REQUIREMENT.
Comb the records below for the string "recreates" and copy each line where it turns up.

EXTRACTED DATA.
********************
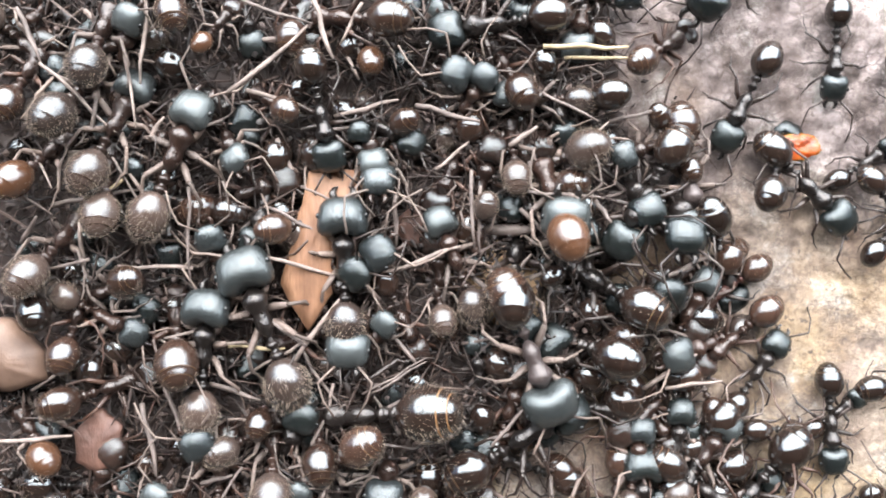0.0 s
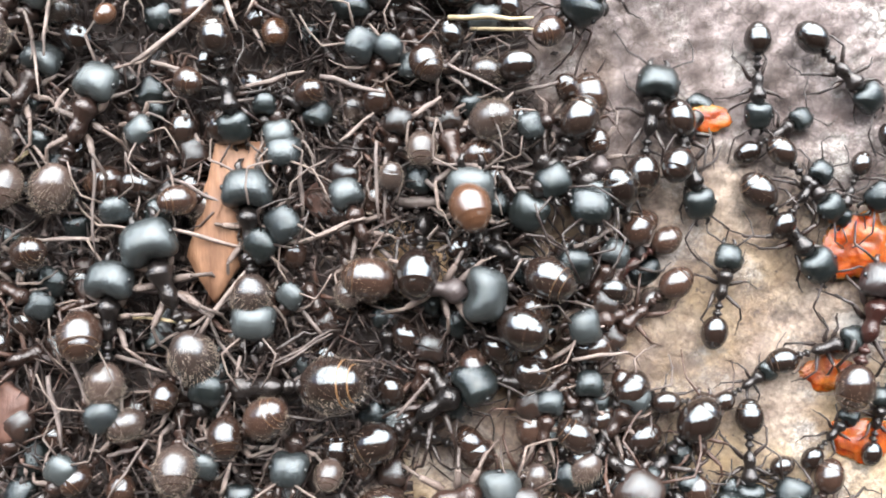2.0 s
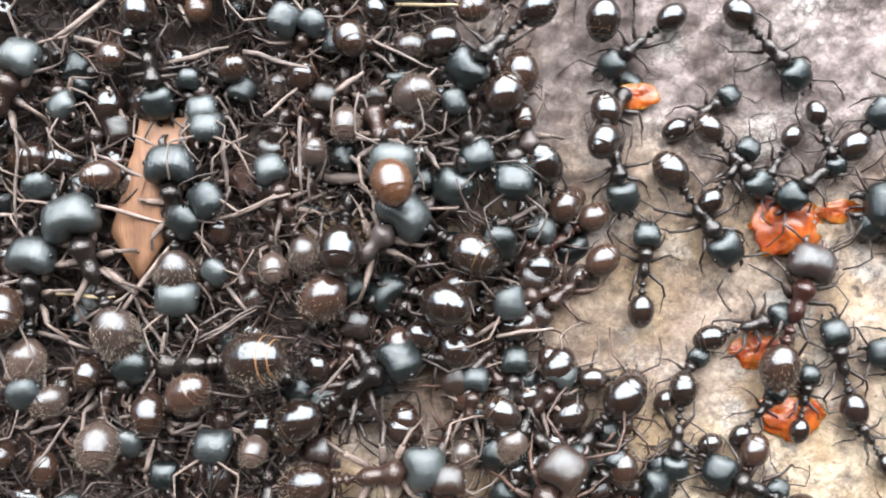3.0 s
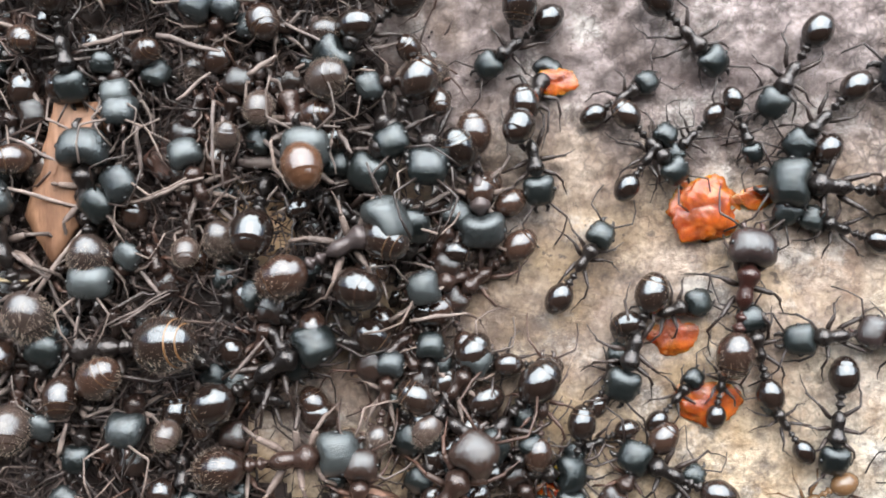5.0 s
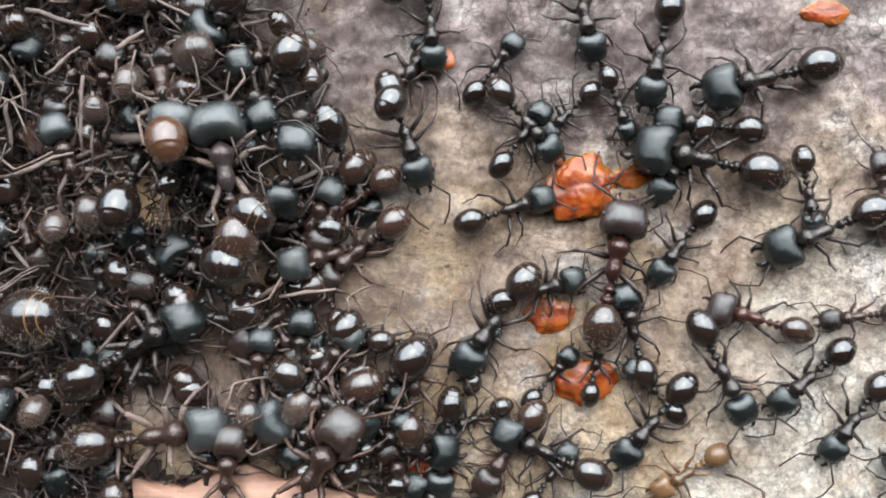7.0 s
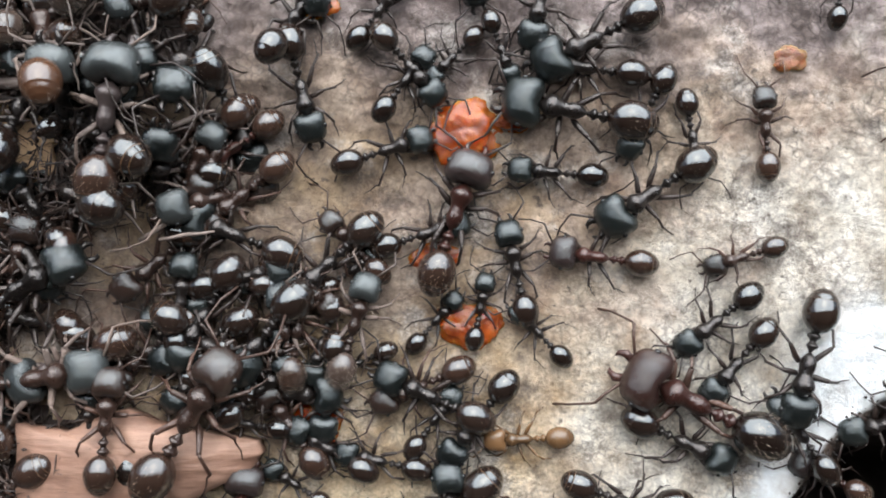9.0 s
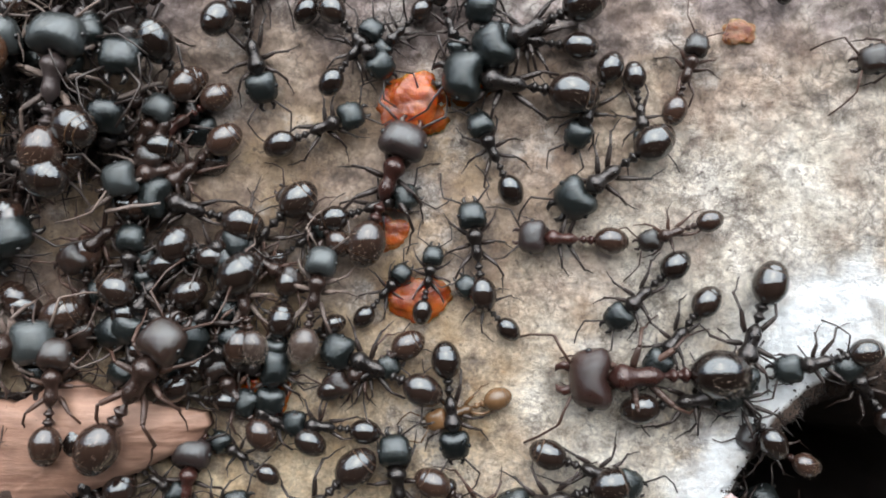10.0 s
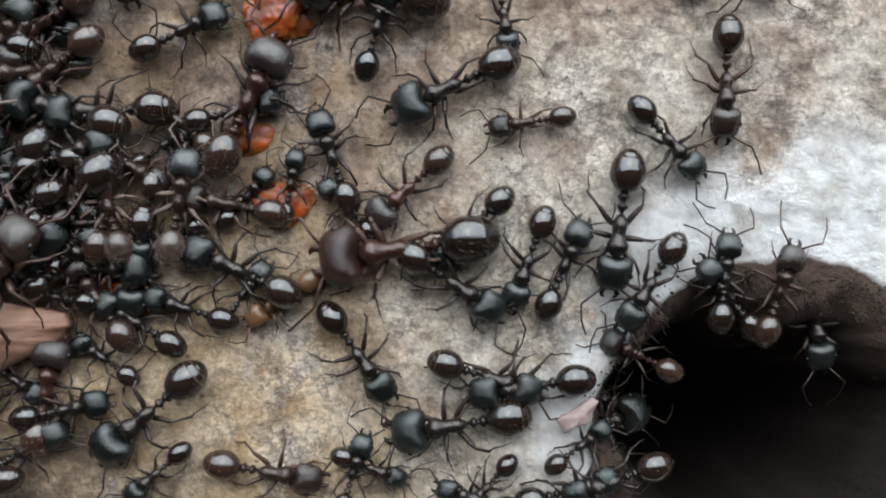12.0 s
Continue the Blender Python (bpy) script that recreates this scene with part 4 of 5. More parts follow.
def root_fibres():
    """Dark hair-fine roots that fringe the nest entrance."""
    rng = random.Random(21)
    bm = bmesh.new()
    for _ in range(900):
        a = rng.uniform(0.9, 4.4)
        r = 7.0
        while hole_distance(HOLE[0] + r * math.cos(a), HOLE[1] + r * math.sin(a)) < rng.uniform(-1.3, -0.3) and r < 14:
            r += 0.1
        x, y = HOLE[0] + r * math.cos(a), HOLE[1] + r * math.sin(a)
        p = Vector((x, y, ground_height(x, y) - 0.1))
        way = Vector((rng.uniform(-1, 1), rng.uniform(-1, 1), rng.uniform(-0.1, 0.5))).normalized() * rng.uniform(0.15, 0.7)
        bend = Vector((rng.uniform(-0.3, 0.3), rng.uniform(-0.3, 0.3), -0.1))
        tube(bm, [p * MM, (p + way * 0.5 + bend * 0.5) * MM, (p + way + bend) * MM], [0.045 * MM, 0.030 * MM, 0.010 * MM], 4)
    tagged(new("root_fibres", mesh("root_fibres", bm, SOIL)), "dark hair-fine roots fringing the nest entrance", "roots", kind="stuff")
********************
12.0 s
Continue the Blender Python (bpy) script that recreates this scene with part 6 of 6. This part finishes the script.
********************
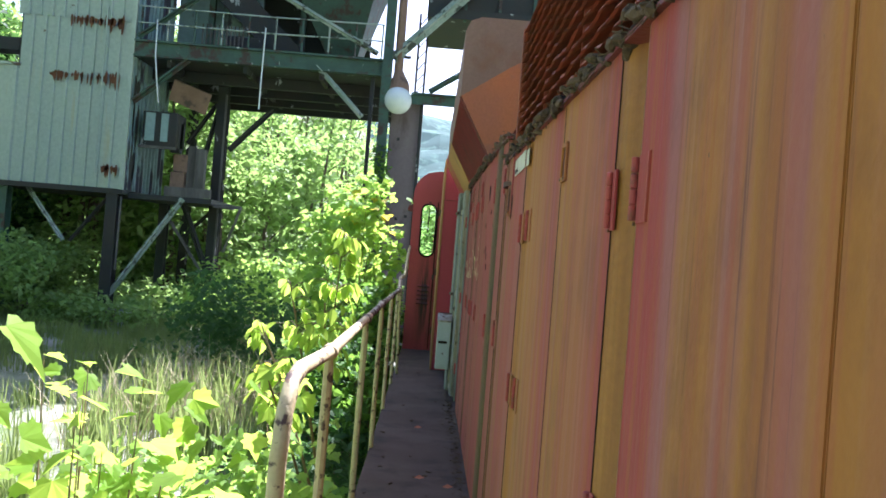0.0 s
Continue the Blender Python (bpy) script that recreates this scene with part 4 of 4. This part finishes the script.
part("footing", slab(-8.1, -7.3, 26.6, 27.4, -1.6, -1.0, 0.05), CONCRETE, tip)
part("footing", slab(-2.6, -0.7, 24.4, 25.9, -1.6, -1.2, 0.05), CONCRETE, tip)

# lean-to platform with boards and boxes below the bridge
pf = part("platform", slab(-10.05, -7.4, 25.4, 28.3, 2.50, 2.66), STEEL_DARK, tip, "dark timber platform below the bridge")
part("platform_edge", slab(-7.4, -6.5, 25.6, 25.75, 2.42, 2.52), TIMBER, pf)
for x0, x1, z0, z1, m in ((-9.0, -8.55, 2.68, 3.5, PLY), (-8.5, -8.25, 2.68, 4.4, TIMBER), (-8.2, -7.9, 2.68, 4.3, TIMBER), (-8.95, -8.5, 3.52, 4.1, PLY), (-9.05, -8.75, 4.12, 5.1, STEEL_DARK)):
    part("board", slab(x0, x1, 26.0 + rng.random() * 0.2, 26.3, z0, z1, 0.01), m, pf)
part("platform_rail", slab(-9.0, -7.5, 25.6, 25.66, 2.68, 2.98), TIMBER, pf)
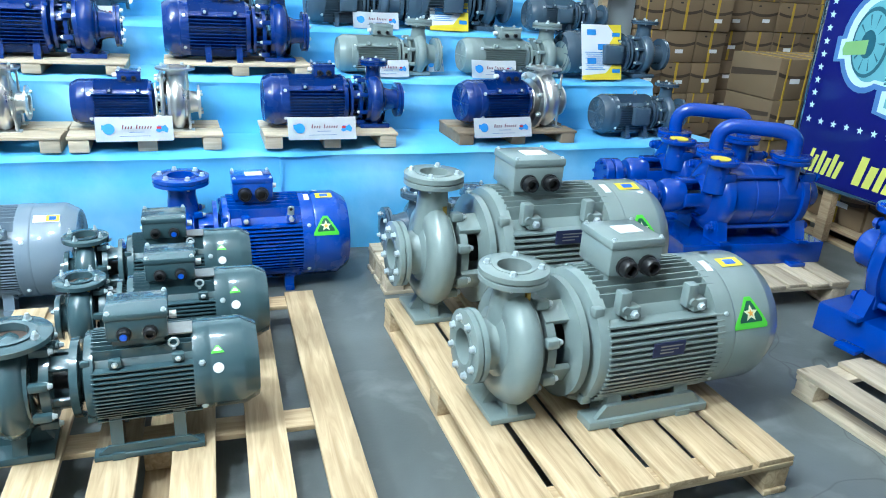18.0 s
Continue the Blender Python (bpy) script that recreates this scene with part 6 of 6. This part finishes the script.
********************
RESULT.
Continue the Blender Python (bpy) script that recreates this scene with part 4 of 5. More parts follow.
Continue the Blender Python (bpy) script that recreates this scene with part 6 of 6. This part finishes the script.
Continue the Blender Python (bpy) script that recreates this scene with part 4 of 4. This part finishes the script.
Continue the Blender Python (bpy) script that recreates this scene with part 6 of 6. This part finishes the script.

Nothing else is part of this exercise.